Die Strukturprobleme des Ostens Deutschlands – ein anderes, scharf zu trennendes Problem – sind auf die „feindliche Übernahme“, die Ausplünderung durch den Westen zurückzuführen, auch eine andere – „geografische“ – Umverteilung von unten nach oben! Mangels wirklicher Kenntnis der Probleme dienen Artikel und Kommentar nur dieser Umverteilungstechnik – ob bewusst oder nicht, ändert an diesem Ergebnis nichts. FREIMUT RICHTER-HANSEN, Wiesbaden
Angst vor dem Tod
■ betr.: „Angelinas Entscheidung“, taz vom 15. 5. 13
Angst vor Brustkrebs ist Angst vor dem Tod. Tatsächlich sterben Frauen an Brustkrebs. Deshalb müssen Frauen, die so eine Familiengeschichte haben, sich regelmäßig selbst untersuchen (Tastuntersuchung muss man lernen!) und zur Vorsorge gehen. Wenn Knoten frühzeitig entdeckt werden und sich als gefährlich erweisen, können sie oft so operiert werden, dass die Brust und vor allem die sensible Brustknospe erhalten bleibt.

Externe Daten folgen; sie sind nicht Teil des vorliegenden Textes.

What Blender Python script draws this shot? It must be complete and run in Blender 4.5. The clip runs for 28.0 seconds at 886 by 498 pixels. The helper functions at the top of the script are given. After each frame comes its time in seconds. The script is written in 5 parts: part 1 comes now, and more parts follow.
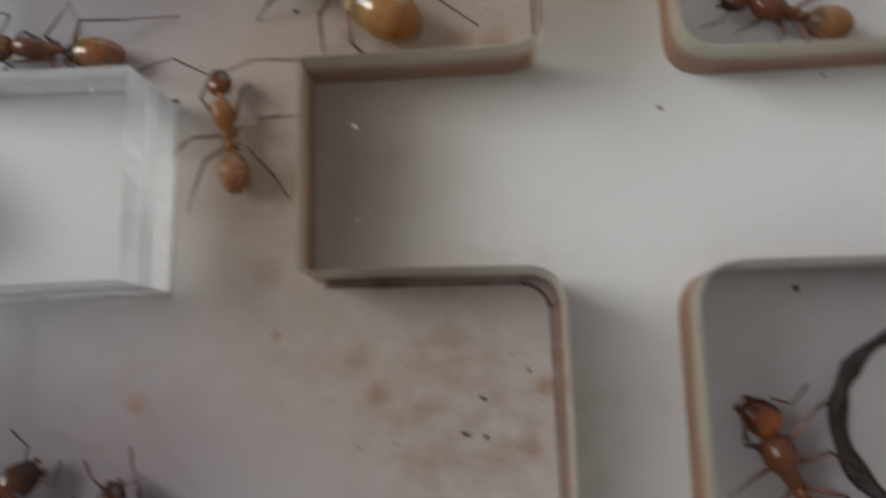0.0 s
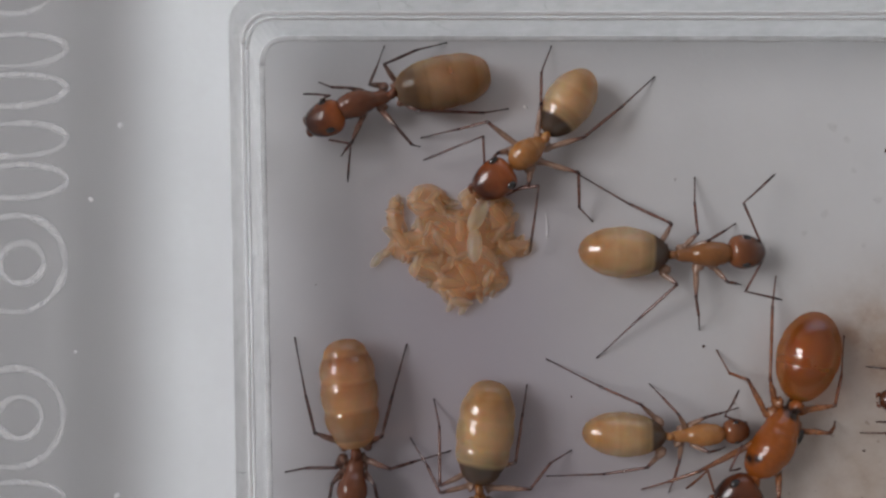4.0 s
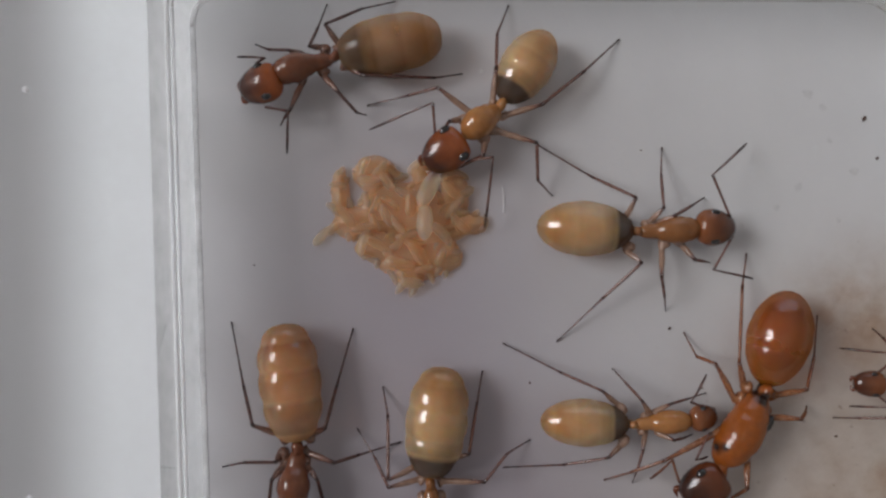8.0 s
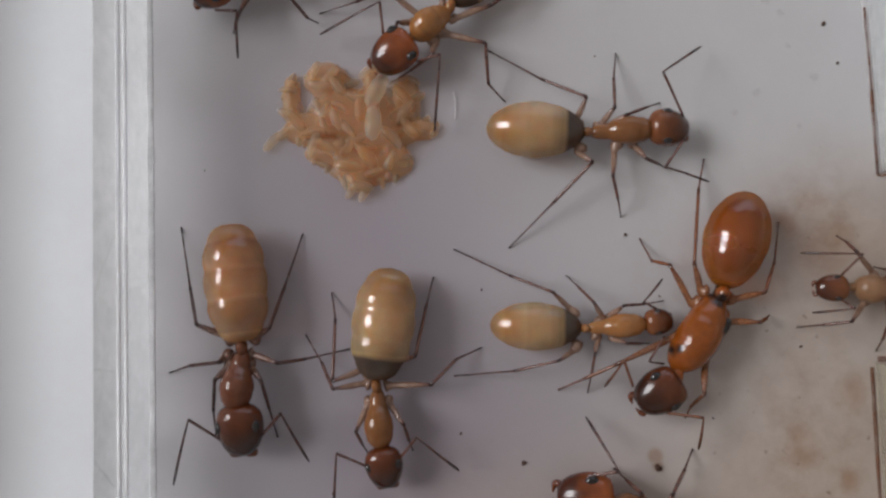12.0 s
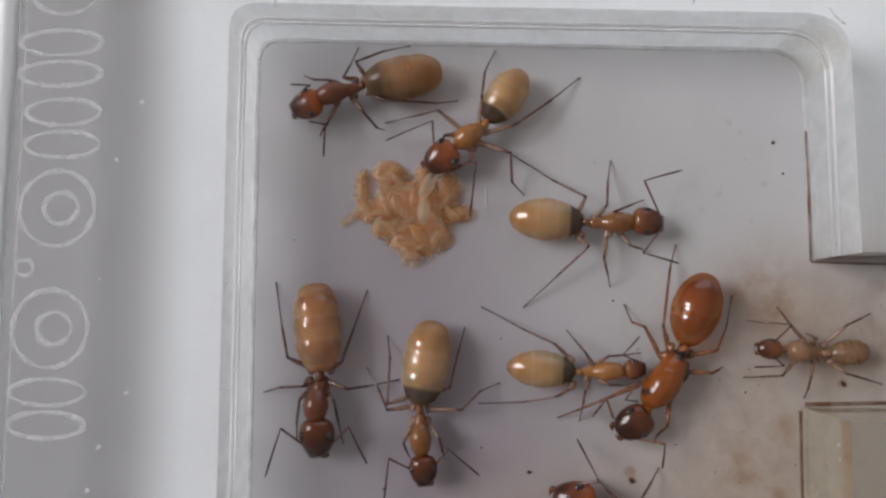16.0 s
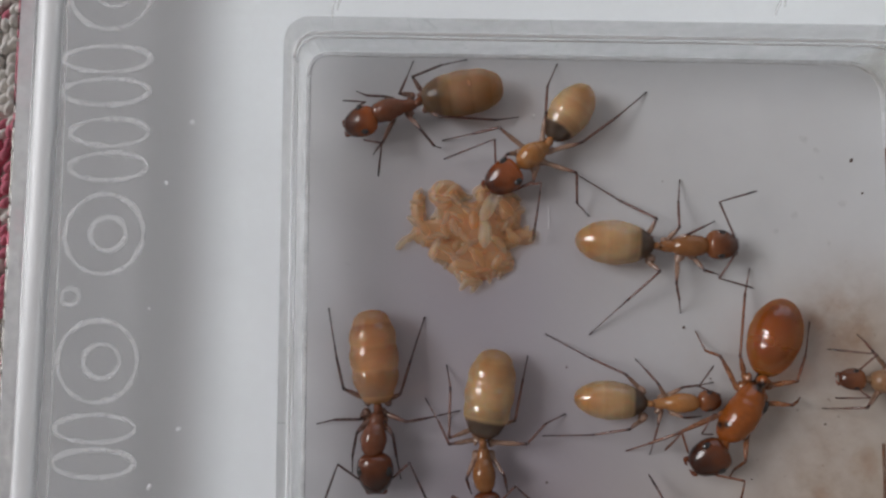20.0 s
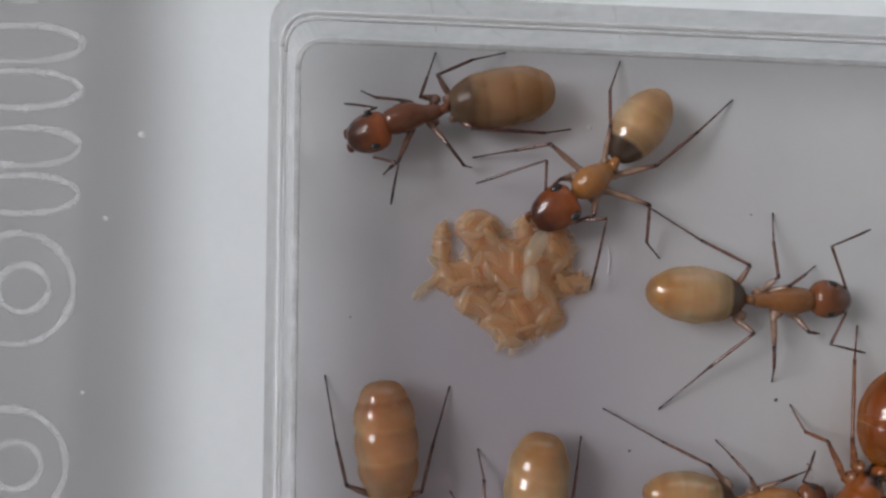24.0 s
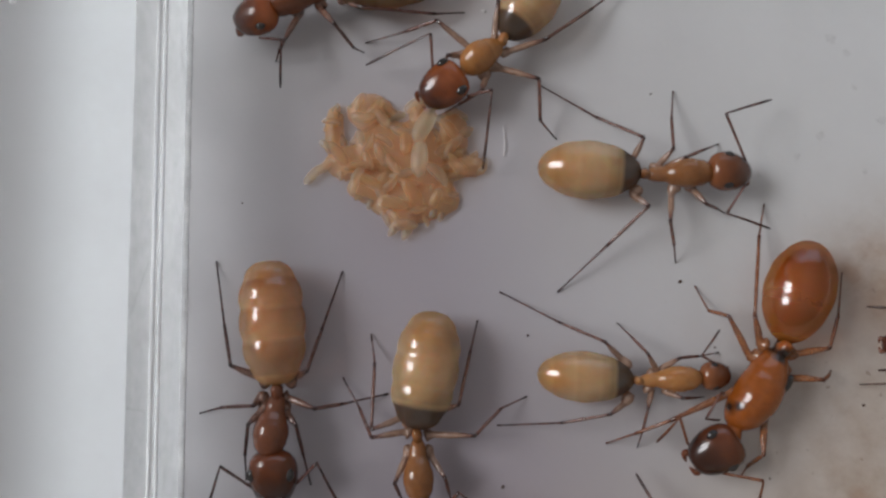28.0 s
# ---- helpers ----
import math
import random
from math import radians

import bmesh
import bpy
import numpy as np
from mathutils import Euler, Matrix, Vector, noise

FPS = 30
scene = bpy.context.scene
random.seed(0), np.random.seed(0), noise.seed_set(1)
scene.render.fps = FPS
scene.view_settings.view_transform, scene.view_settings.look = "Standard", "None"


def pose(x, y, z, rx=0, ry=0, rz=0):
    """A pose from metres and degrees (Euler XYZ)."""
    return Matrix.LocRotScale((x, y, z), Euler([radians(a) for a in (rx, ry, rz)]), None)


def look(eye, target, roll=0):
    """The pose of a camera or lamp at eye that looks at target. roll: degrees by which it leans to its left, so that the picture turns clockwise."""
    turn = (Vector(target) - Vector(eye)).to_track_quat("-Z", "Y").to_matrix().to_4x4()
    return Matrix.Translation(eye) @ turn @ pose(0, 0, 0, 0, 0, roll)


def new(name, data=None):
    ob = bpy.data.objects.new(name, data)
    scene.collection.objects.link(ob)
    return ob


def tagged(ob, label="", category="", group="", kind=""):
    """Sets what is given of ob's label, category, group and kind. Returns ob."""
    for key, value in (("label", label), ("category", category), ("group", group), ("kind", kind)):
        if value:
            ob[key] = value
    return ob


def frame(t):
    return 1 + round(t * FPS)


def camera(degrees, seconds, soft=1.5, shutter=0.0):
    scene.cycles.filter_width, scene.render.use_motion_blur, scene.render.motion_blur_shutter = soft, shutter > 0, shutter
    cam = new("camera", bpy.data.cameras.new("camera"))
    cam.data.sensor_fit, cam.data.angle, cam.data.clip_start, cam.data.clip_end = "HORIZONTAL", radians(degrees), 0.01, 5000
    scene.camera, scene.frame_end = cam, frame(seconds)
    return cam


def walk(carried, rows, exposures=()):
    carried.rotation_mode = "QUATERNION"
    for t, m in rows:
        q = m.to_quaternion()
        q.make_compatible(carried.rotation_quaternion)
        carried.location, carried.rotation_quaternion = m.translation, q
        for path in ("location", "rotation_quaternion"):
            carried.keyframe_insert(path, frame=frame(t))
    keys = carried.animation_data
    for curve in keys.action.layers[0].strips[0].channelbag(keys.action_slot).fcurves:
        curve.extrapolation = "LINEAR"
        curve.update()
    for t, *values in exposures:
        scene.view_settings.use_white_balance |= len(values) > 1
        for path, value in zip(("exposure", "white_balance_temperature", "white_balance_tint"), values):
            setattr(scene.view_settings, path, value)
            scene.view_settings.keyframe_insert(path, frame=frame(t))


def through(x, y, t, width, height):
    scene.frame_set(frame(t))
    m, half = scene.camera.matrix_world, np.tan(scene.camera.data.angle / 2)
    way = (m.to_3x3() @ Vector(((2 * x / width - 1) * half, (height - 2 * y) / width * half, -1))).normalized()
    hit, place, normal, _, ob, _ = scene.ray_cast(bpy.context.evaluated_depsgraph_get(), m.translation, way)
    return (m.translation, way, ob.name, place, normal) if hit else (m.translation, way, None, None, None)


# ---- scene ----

Aus dem Implantate-Skandal wissen wir, dass Brüste regelmäßig nachoperiert werden müssen. Durch jede Operation geht Empfindungsvermögen verloren. Brüste sind extrem wichtig für guten, orgasmischen Sex! Mit 21 hat man das womöglich noch nicht herausgefunden. Angelinas Entscheidung gibt ein katastrophales Vorbild.
BIRGIT KÜBLER, Regensburg
Wie ein Parkplatz
■ betr.: „Angelinas Entscheidung“, taz vom 15. 5. 13
Das gefundene Gen ist kein „Krebs-Gen“, sondern wurde häufiger gefunden bei Menschen, in deren Familie überdurchschnittlich häufig zum Beispiel Brustkrebs auftritt, den Begriff „familiäre Disposition“ verwendete man „früher“ dafür. Das ist bildlich gesprochen wie ein Parkplatz: Ob auf dem ein Auto parkt, hängt von sehr vielen Faktoren ab.
Wenn noch ein paar weitere Gene mit Etiketten versehen werden und noch mehr Menschen „Ursache mit Wirkung“ verwechseln, sind die Krankenhäuser und Bestattungsunternehmen bald der Zukunftsmarkt schlechthin. Da ist einiges mehr an Respekt und Vertrauen für und in den Organismus angebracht. Und ein paar grundlegende Überlegungen darüber, was Krankheit darstellt.
Der Mensch ist (noch) keine Maschine, die „kaputt“geht; er ist ein hochflexibles organisches Gebilde.